Шрифт:
– Как же ты ее... видишь? Сам же говорил - руки не поднять.
– Я и не поднимал. Просто упал так, что она почти перед глазами. Сначала это было как рисунок, он будто под кожей плавал, так странно... Я думал - бред, не сказал ничего. А теперь рисунок пропал, зато кожа очень сильно чешется, и чешуйки. Мелкие... растут... у тебя нет?
– Я себя не вижу.
Я подумал. А может, это не такой уж и бред? Мирок-то здешний с приветом. После драконов и моментального лечения неходячего инвалида путем хождения по горячим углям можно еще и не в то поверить. И эта девчонка...
– Думаешь, это она нас чем-то заразила?
– Чем?
– Не знаю. Как в фильмах про оборотней. Знаешь? Если он тебя укусит...

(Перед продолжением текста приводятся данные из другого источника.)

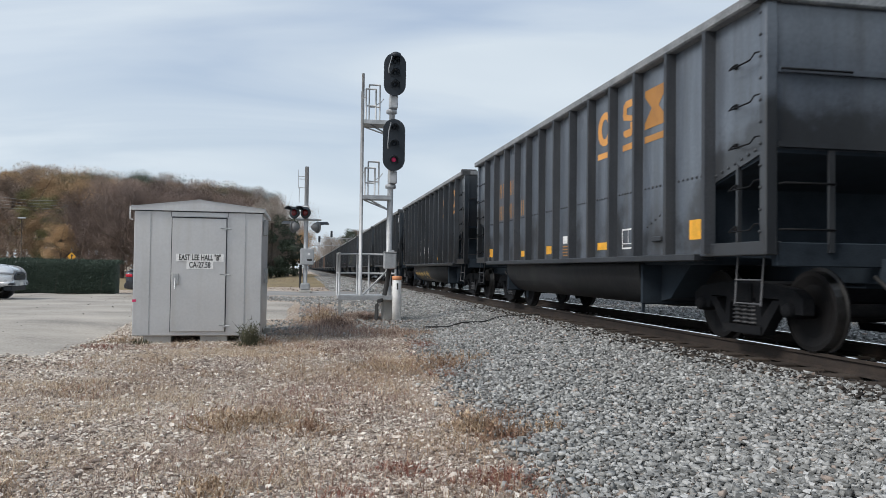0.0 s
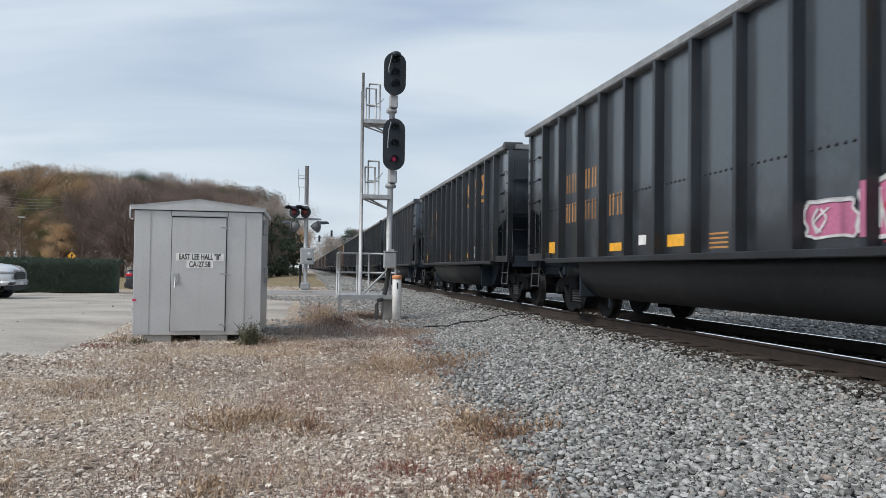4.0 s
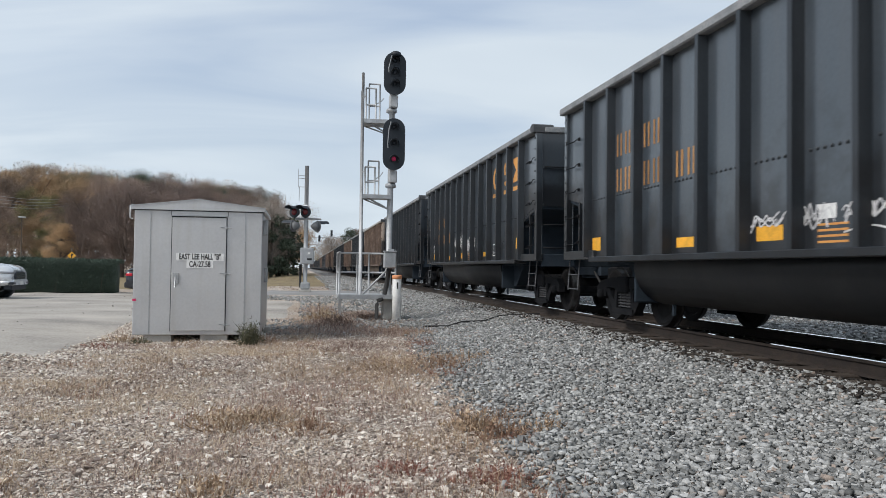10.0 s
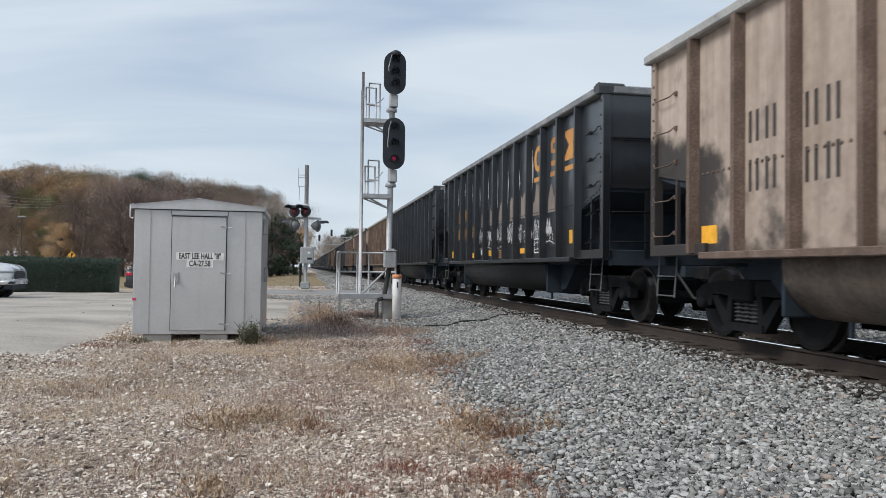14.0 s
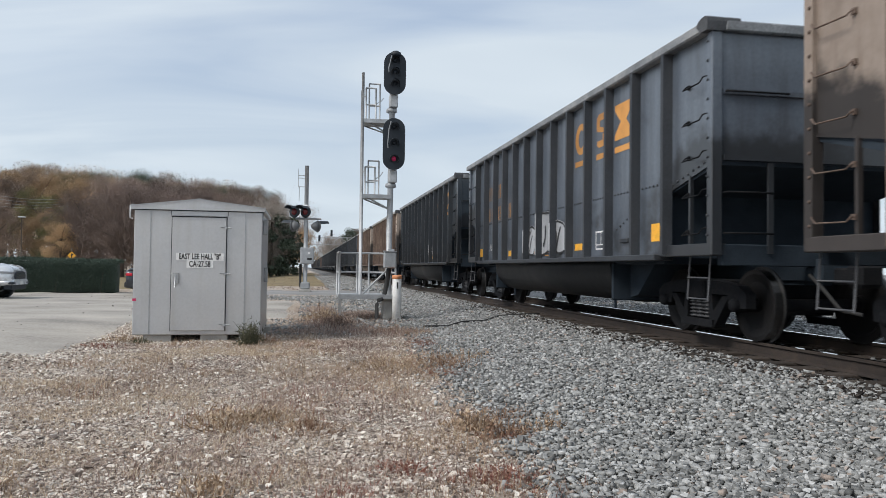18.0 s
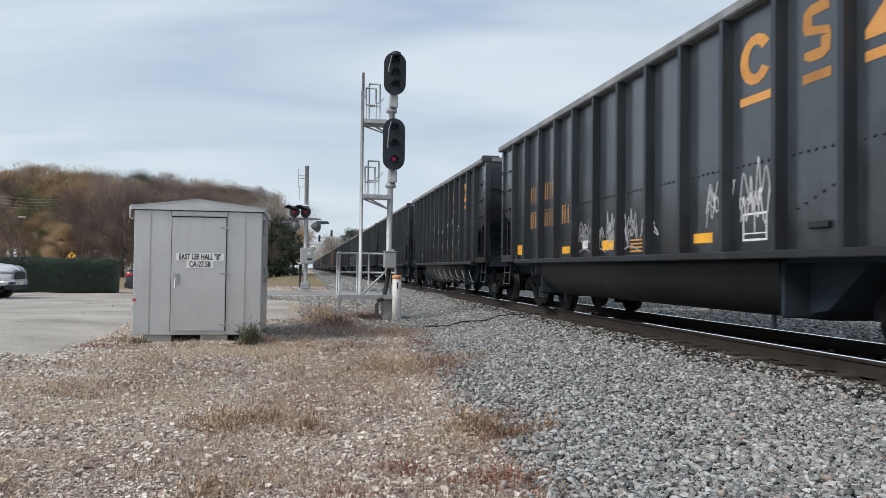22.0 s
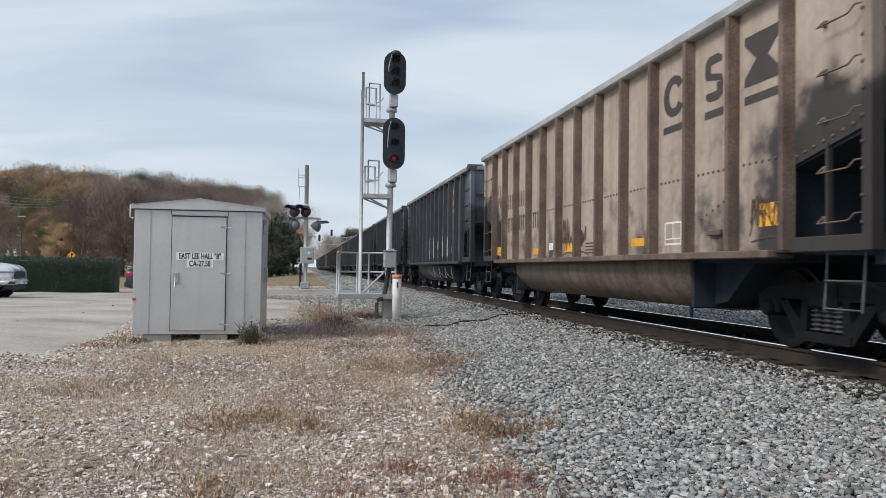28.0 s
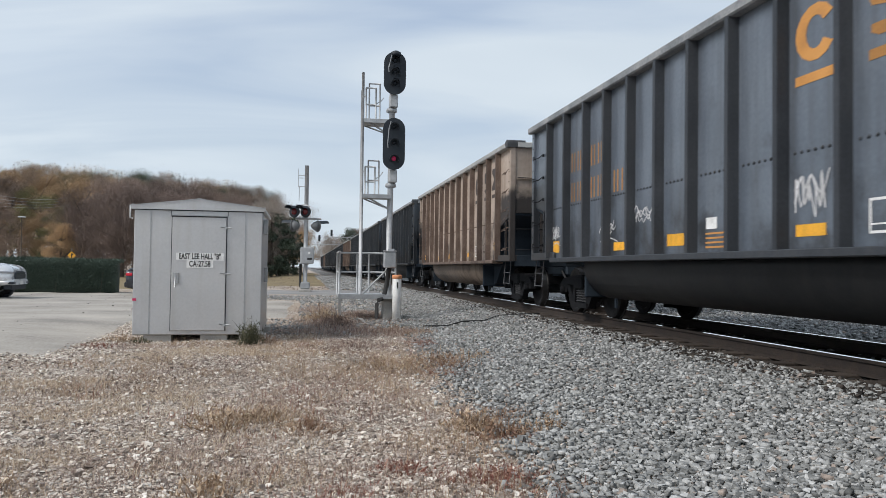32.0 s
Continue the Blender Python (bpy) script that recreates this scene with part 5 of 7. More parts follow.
# ---- vehicles ----
M_SILVER = mat("silver_car_paint", (0.66, 0.675, 0.70), rough=0.28, metal=0.2, scale=2, fine=200, bump=0, coat=0.6)
M_DARKPAINT = mat("dark_car_paint", (0.03, 0.032, 0.04), rough=0.25, metal=0.3, scale=2, fine=200, bump=0, coat=0.6)
M_CHROME = mat("chrome", (0.75, 0.75, 0.76), rough=0.15, metal=1.0, bump=0)
M_GLASS = mat("dark_window_glass", (0.02, 0.024, 0.028), rough=0.06, bump=0)
M_HEADLIGHT = mat("clear_headlight", (0.30, 0.31, 0.33), rough=0.12, bump=0)
M_TAIL = glow("lit_tail_lamp", (0.40, 0.015, 0.03), 0.35)
M_WHITEVAN = mat("white_car_paint", (0.74, 0.74, 0.73), rough=0.3, scale=2, bump=0, coat=0.4)


def loft(bm, sections, smooth=True):
    """Closed outlines joined one to the next along x: each (x, [(y, z), ...])."""
    rings = [[bm.verts.new((x, y, z)) for y, z in pts] for x, pts in sections]
    for a, b_ in zip(rings, rings[1:]):
        n = len(a)
        for k in range(n):
            f = bm.faces.new((a[k], a[(k + 1) % n], b_[(k + 1) % n], b_[k]))
            f.smooth = smooth
    bm.faces.new(rings[0])
    bm.faces.new(rings[-1][::-1])
    bmesh.ops.recalc_face_normals(bm, faces=bm.faces)
    return bm


def outline(w, z0, z1, tuck=.08, top=.12):
    return [(-w, z0 + .08), (-w + .05, z0), (w - .05, z0), (w, z0 + .08), (w, z0 + (z1 - z0) * .6), (w - tuck, z1 - top * .4), (w - tuck - .12, z1), (-w + tuck + .12, z1), (-w + tuck, z1 - top * .4), (-w, z0 + (z1 - z0) * .6)]


def road_wheel(parent, x, y, r):
    t = new("wheel")
    t.parent = parent
    t.matrix_basis = pose(x, y, r)
    part("tyre", lathe(bmesh.new(), ((r * .62, -.11), (r * .9, -.125), (r, -.09), (r, .09), (r * .9, .125), (r * .62, .11)), 24, "y"), M_RUBBER, t)
    part("rim", lathe(bmesh.new(), ((.05, -.12), (r * .3, -.10), (r * .55, -.115), (r * .63, -.10), (r * .63, .1), (r * .3, .05)), 18, "y"), M_GALV, t)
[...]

Славка то ли поперхнулся, то ли фыркнул:
– Ты еще скажи в кино про зомби. Кого укусят, тот умрет и станет таким же.
– Другие версии есть?
– судорога, подергав по очереди все мышцы, откатилась.
Славка помолчал.
– Что-то в этом есть...
Угу. Выбор у нас есть. Интересный такой выбор. Помереть или превратиться в "неведому зверушку". Шикарно просто. Не знаешь, что и лучше.
– И кем мы станем? Кто у нас чешуйный? Змеи там... может, ящерицы?
– Они мелкие.
– Как раз по...
– ух, как голова кружится...
– по тебе. Хоть удерем. Они, говорят, в любую щель пролезут.

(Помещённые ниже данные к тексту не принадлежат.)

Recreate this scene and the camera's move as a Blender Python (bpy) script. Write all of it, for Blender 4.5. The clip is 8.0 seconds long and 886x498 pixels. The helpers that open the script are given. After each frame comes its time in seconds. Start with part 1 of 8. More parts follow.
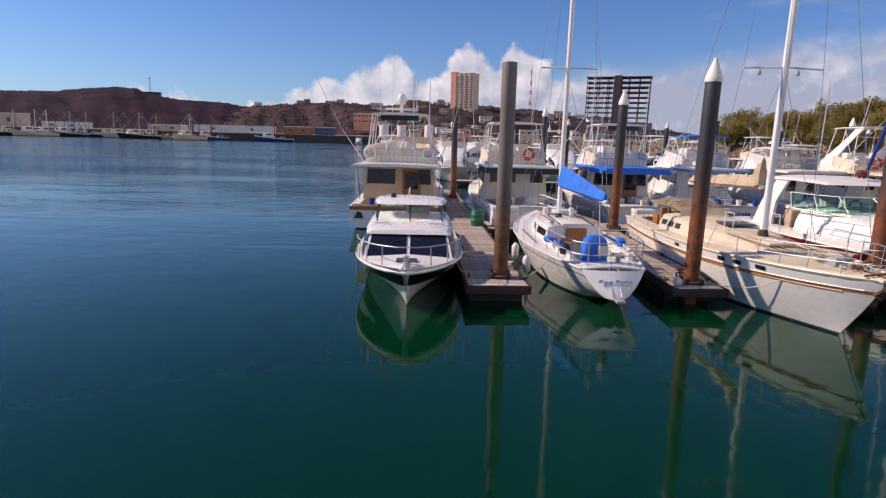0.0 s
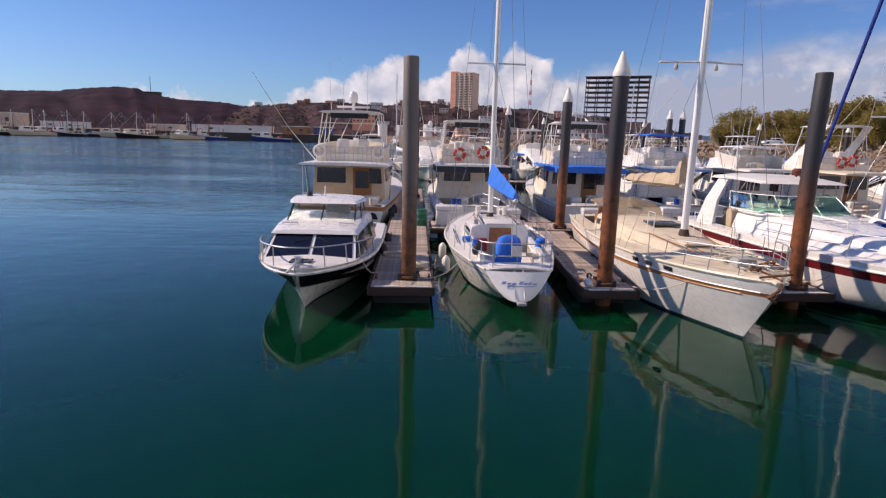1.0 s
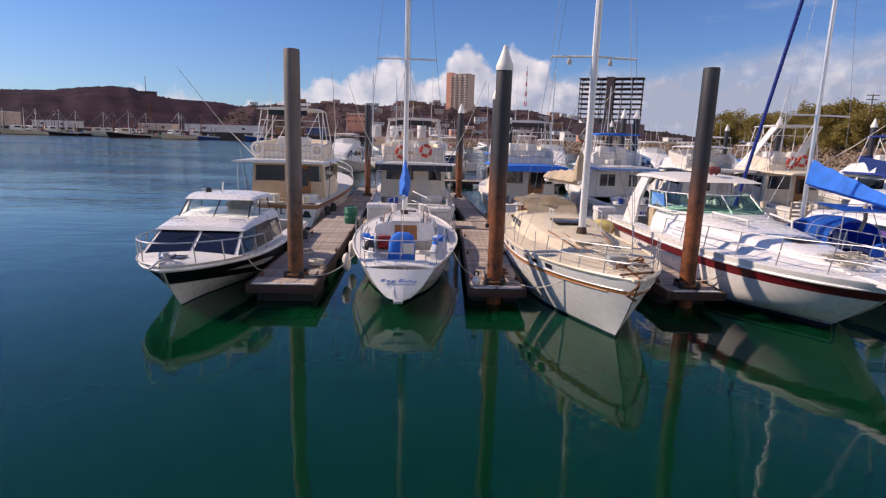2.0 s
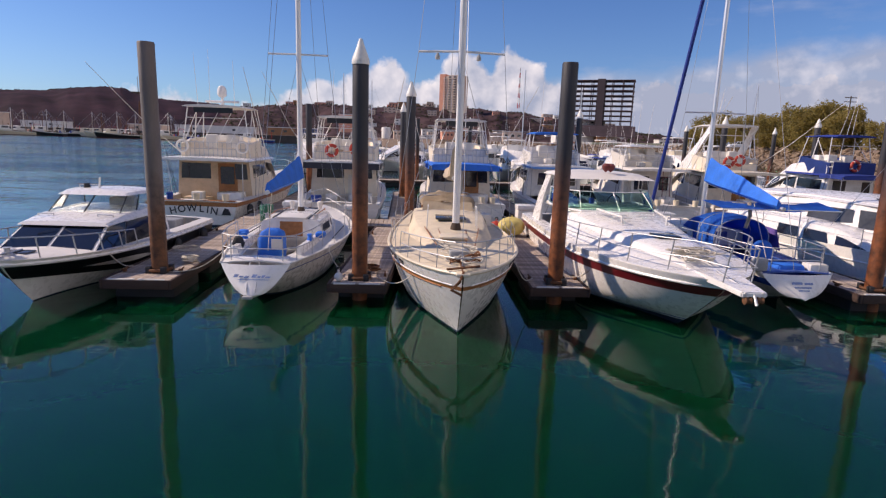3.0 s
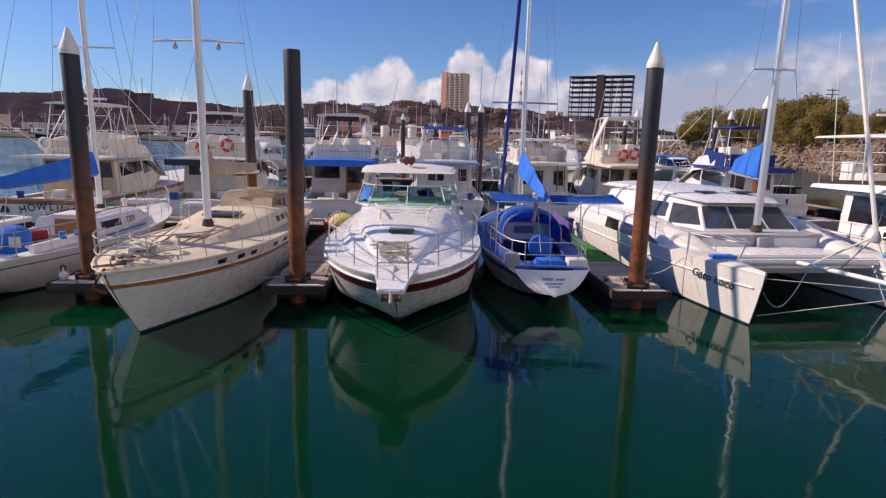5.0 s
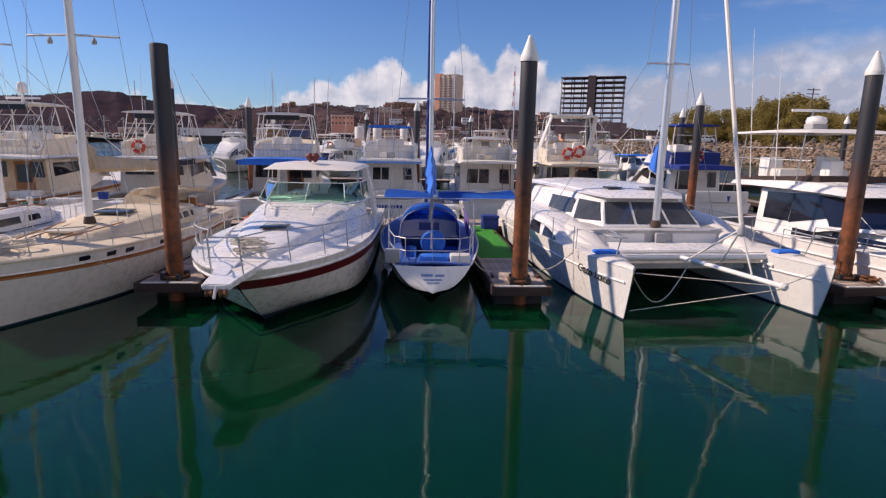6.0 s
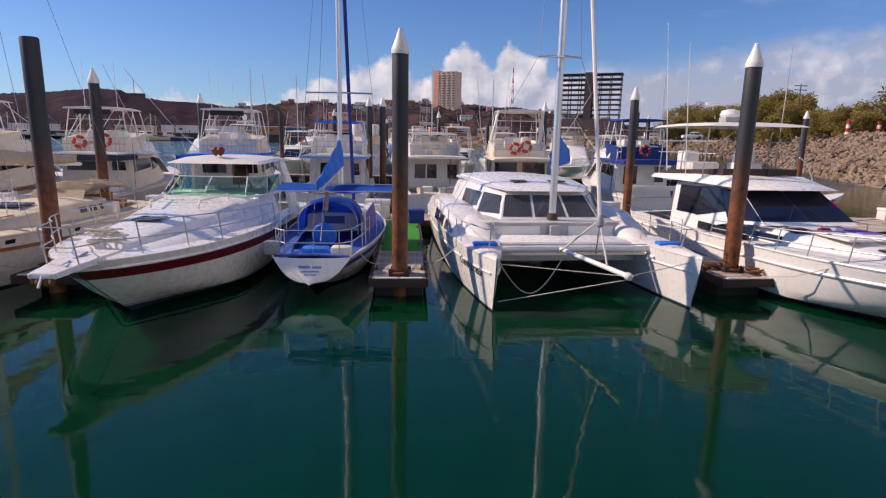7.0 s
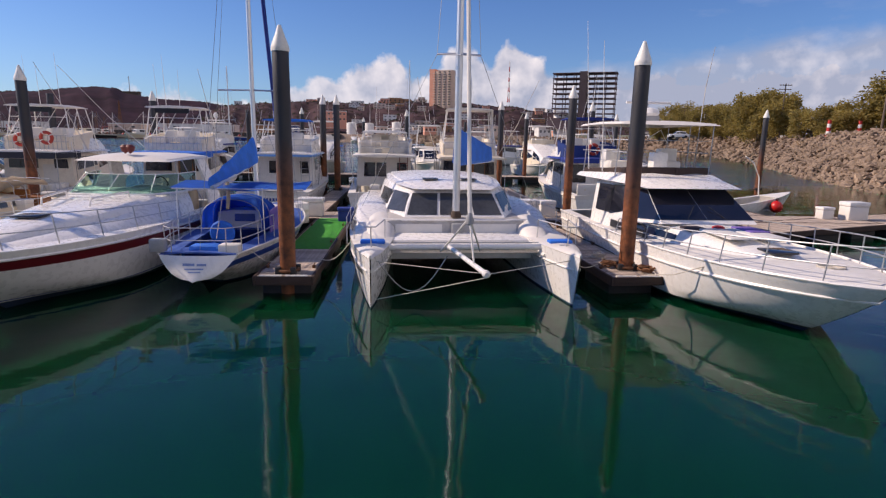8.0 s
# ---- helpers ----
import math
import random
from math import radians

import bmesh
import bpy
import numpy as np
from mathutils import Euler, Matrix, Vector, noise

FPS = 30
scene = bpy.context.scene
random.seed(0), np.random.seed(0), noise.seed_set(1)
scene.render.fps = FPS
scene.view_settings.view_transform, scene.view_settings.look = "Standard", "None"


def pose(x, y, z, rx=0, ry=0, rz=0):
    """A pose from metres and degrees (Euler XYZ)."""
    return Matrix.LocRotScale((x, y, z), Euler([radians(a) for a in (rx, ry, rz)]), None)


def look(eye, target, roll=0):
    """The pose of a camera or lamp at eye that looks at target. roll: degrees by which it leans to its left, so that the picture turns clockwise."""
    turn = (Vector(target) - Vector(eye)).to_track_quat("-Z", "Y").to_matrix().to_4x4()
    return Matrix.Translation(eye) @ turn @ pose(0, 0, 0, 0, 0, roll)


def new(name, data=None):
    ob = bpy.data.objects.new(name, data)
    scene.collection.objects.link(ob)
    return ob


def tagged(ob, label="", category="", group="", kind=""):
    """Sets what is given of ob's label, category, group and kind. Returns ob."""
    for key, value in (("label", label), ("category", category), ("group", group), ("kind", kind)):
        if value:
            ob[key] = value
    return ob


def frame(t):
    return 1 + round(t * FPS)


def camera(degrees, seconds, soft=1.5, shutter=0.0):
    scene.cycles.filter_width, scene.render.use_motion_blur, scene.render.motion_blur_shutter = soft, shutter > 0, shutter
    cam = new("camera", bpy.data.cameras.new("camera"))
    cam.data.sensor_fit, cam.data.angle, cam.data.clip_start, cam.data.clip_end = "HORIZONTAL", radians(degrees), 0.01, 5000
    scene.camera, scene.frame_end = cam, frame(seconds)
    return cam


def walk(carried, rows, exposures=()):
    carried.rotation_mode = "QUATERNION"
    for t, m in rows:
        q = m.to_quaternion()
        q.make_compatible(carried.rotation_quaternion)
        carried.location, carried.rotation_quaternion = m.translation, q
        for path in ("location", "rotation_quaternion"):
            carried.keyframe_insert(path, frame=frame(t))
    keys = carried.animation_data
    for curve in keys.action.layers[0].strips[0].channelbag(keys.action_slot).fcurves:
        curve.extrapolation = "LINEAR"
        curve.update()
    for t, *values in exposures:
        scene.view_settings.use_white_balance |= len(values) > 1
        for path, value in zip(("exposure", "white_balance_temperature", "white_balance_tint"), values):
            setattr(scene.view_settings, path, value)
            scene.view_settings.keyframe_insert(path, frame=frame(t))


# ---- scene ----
cam = camera(77.0, 8.0, soft=1.25)
PATH = [
    (0, (-0.654, 0.456, 3.728), (-0.532, 2.415, 3.344), 1.5),
    (0.5, (0.361, 0.642, 3.756), (0.49, 2.6, 3.367), 1.5),
    (1, (1.615, 0.732, 3.716), (1.732, 2.692, 3.331), 1.5),
    (1.5, (2.869, 0.845, 3.689), (2.988, 2.804, 3.305), 1.6),
    (3, (7.134, 0.69, 3.596), (7.279, 2.649, 3.221), 1.9),
    (3.5, (8.843, 0.697, 3.61), (8.961, 2.657, 3.226), 1.5),
    (4, (10.314, 0.744, 3.548), (10.436, 2.704, 3.172), 1.6),
    (4.5, (11.792, 0.826, 3.638), (11.906, 2.786, 3.254), 1.4),
    (6, (15.732, 0.784, 3.525), (15.865, 2.744, 3.148), 1.1),
    (6.5, (17.078, 0.661, 3.514), (17.21, 2.619, 3.128), 1.1),
    (7, (18.422, 0.513, 3.469), (18.552, 2.471, 3.083), 1.0),
    (7.5, (19.739, 0.428, 3.433), (19.867, 2.386, 3.048), 1.1),
    (8, (20.879, 0.357, 3.489), (21.017, 2.314, 3.099), 1.1),
]
walk(cam, [(t, look(eye, target, roll)) for t, eye, target, roll in PATH], exposures=[(0, 0.31, 7050, 18), (8, 0.31, 7050, 18)])

# ---- world, sun and sky ----
SUN_AZ = radians(-79)      # from +y towards -x
SUN_EL = radians(36)
sun_dir = Vector((math.sin(SUN_AZ) * math.cos(SUN_EL), math.cos(SUN_AZ) * math.cos(SUN_EL), math.sin(SUN_EL)))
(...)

– Было бы так просто - она бы давно удрала.
Да, девчонка-то тут осталась! Значит, про всякие щелочки можно забыть.
– Может, кем-то покрупнее станем?
– Крокодилами? Динозаврами?
– Драконами.
Потолок опять надвинулся, и я торопливо закрыл глаза. Вот же мерзость. Драконами... Вот и договорились. До полного бреда...
Или не бреда... черт! Боль снова вгрызлась в тело, отобрав и слова, и догадки, и даже дыхание. Болллль... невы... невыносимая...
– Что? Макс! Макс, что?
Ответить удалось только спустя вечность.
– Ннне... не кричи... не... пожалста...
– Что с тобой?!
– Н-ничего... судорога... крутит.
– Я не понимаю...
– Я тоже, - сквозь зубы прошипел я, пережидая очередную судорогу.
– Сейчас...
Она все не отпускала - такое впечатление, что кто-то огромный решил выкрутить меня, как выстиранные простыни. Ноги, потом спину... шею... а голову, кажется, решил проткнуть. Или оторвать. Я все ждал, когда она кончится, сцепил зубы так, что во рту что-то хрустнуло, терпел и ждал...
Только она не кончалась. Жгла и жгла... огнем.
Потом что-то резануло по глазам - светлое, очень светлое.
– Макс!
И... и, кажется все...
Тесно. Давит. Плохо. Больно. Пло...
Тесно!
Твердое - скорлупа?
– проминается под ударом. Приятно. Смешно. Еще раз! Твердое ломается, разлетается в осколки, и что-то тяжелое рушится на спину. Неприятно. Ломать, ломать, ломать! Все тут ломать! Мешает!
Как хрустит. Нравится. Мне нравится. Еще ломать! Хорошо!
На спину падает что-то мелкое, светящееся-внутри. Поддеваю его носом. Смешной. Верещит и брыкается. Их тут много таких, мелких. Тускло светятся. Суетятся и кричат. Колются. Глупые.
А рядом есть еще один-как-я. Большой и внутри-горячий. Только он пока спит. Толкнуть?
Арраурррррр! Больно! Еще одна светящаяся-мелкая, что она делает? Больно! И горячая. Немного-горячая. Что ей надо? Не сметь трогать меня!
Отстань, плохая!
Твердое наконец ломается совсем, становится светло сверху. Здесь белое-хорошее, я с наслаждением окунаю в него голову... оно прохладное и мягкое. Хорошо. Нагрести бы его полные крылья. Но его так мало...
Искупаться не хватит. Обидно. Хоть подышать. Хииииииииии!
Мелкие не отстают. Суетятся и колются. Внутри-горячего хотят в глаз уколоть. Плохие. Уйти. Надо туда, где много белого-хорошего. Там... там, далеко-впереди. Там будет хорошо. Весело.